The town of Watson Lake would benefit economically from having a vocational school as students would come from all over the territory to attend. They would need housing, groceries, clothing, gas, dogs and entertainment.
Who knows, some may decide to stay and make this their home. They would start businesses, hire people and buy homes.
Depending on what was on offer, it would not be unreasonable to hope to attract students from other parts of Canada. An influx of newcomers would lead to new ideas, new visions for the town.
As to what could be on offer, when I was a newcomer I thought a flight school would be a good business to have here; the airport is already in existence, with hangars available, and the lake would be perfect for teaching students to fly planes with floats and skis. There are mountains near enough for them to also get some air time flying in a more challenging landscape.

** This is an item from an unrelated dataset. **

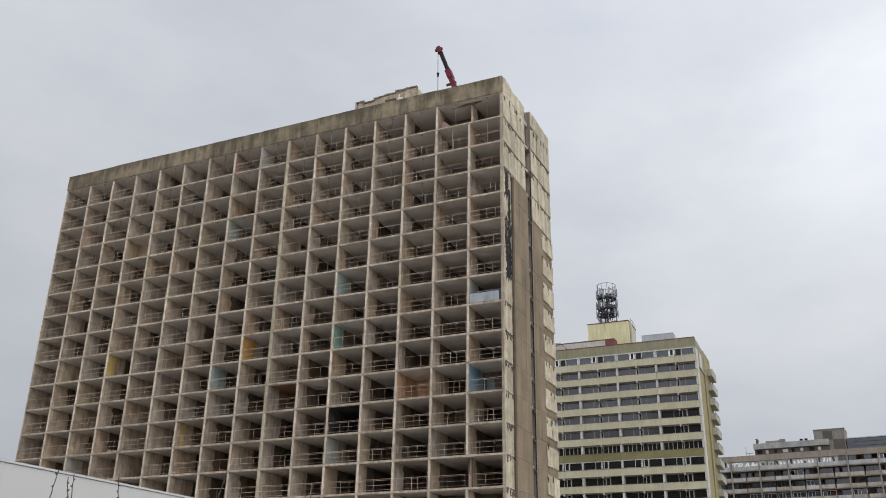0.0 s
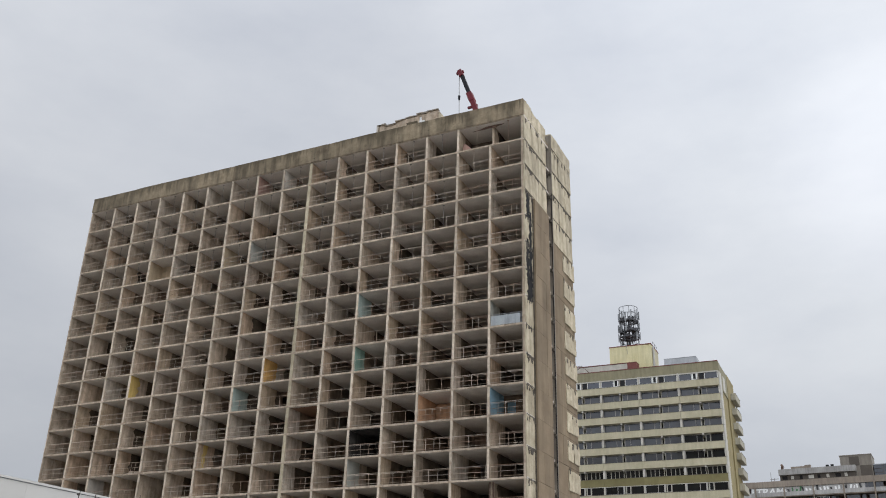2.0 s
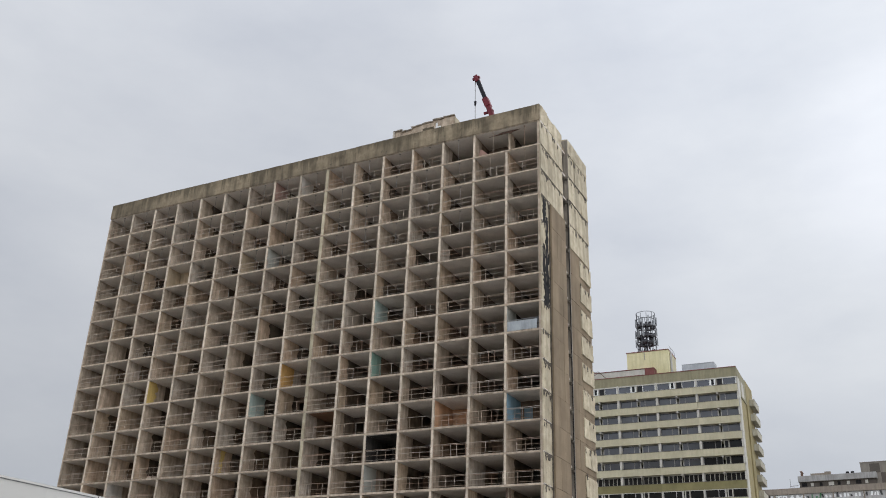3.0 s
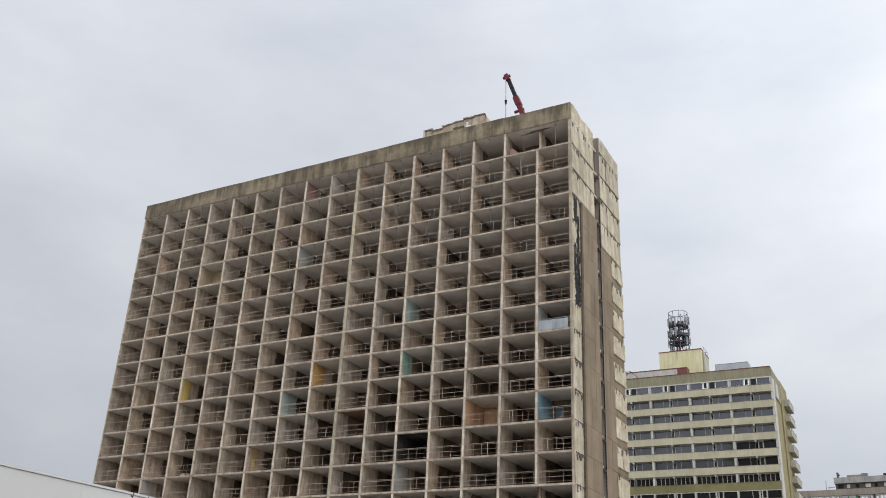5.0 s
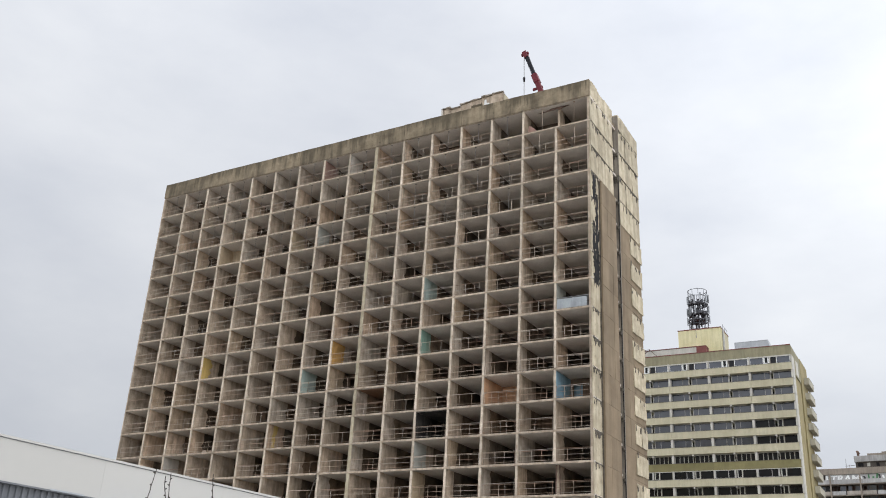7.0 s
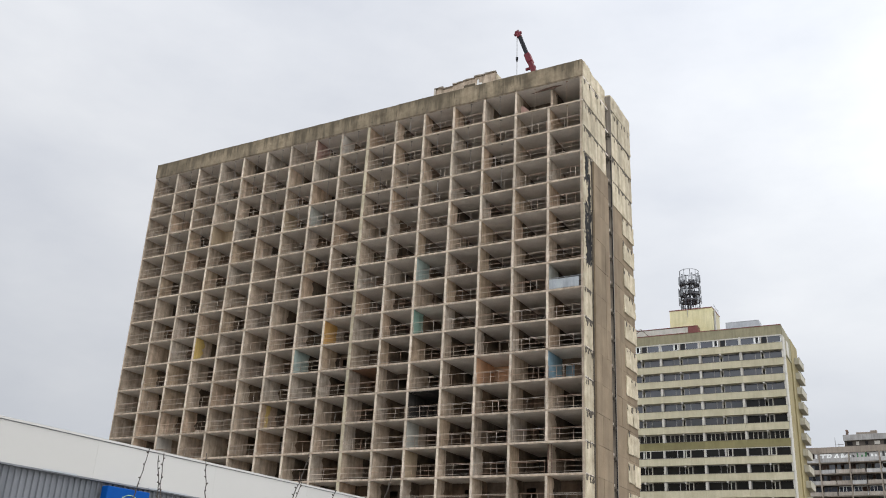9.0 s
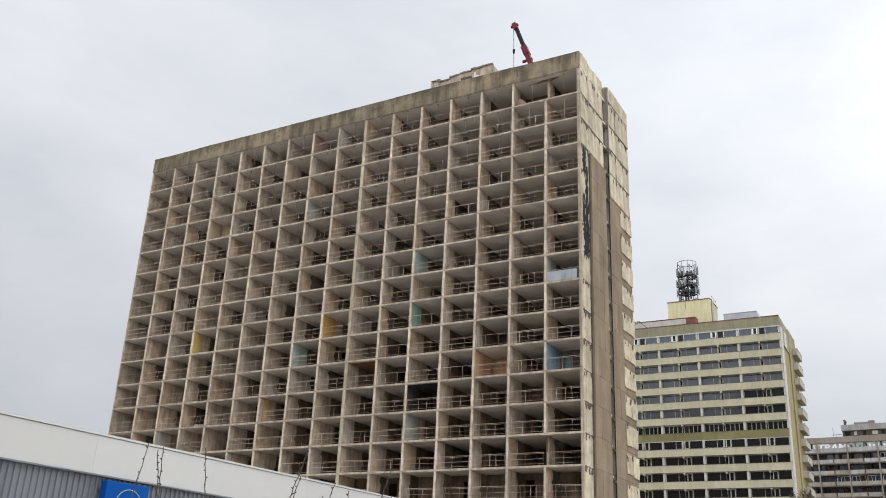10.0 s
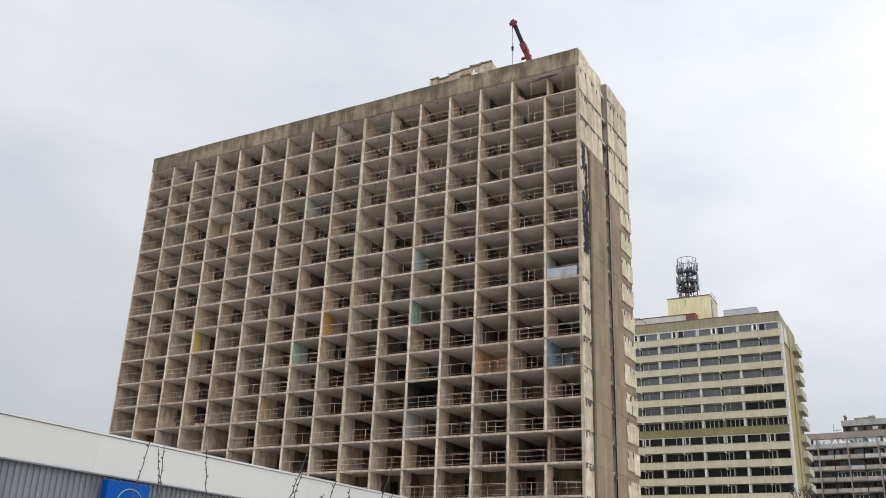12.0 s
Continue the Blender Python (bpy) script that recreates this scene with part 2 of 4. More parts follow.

A friend of ours, a pilot, visited us last summer and when I told him my idea he thought it was indeed both practical and possible. In a long, beer-fueled evening, he and Pete and I planned the whole thing, right down to the colours of the classroom walls. Should the new mayor and council of Watson Lake want to know more, I could provide the diagrams, drawings, and figures we came up with that night. They would need to be cleaned up a little; cocktail napkins don’t provide the ideal surface for ink.
On another, possibly unrelated, subject, December 13 is the date for a meteorite shower that should make for a good showing as the moon is new.
Winter nights in the North are marvellous, so entirely magical that no excuse is needed to go out and stand in them; a meteor shower is simply a bonus, and the Geminid meteoroid stream is said to be the strongest and most reliable of meteor showers.
It is unusual, too, in that it is reputed to be a meteoroid stream whose parent body is not a comet like other meteor showers, but a minor planet named 3200 Phaethon.
Also, it is unique in that it has fewer, but larger particles.
The ‘larger particles’ piece of information slowed my enthusiasm. Out of the 4 billion meteors that fall to Earth on any given day, most are miniscule in size. If the Geminid offers larger particles, couldn’t that sting a little, should one happen to fall on one before falling to Earth?
It was 1954 that one meteorite injury was scientifically verified.
Annie Hodges of Sylacauga, Alabama, was struck by an eight-pound meteorite that “crashed through her roof and bounced off a radio and into her hip while she was napping.”
It was the first extraterrestrial object to have injured a human being.
Well! Not only was Hodges not standing outdoors, wonderstruck, but she was having a siesta: nobody, anywhere doing anything is safe. If it is your time to be hit by a meteorite, you will be hit.
Apparently, the victim was badly bruised, but able to walk.
Seeking more information, specifically on human beings being hit by meteors as they stand, wonderstruck, watching a shower, I find that the chances of being hit by a meteorite are less likely than winning the lottery. The rate of impact to humans is calculated at 0.0055 per year, or, one event every 180 years.
I am going to take a chance.
My chances of being injured while watching the Geminid meteorite shower are about as likely as Watson Lake getting a vocational school.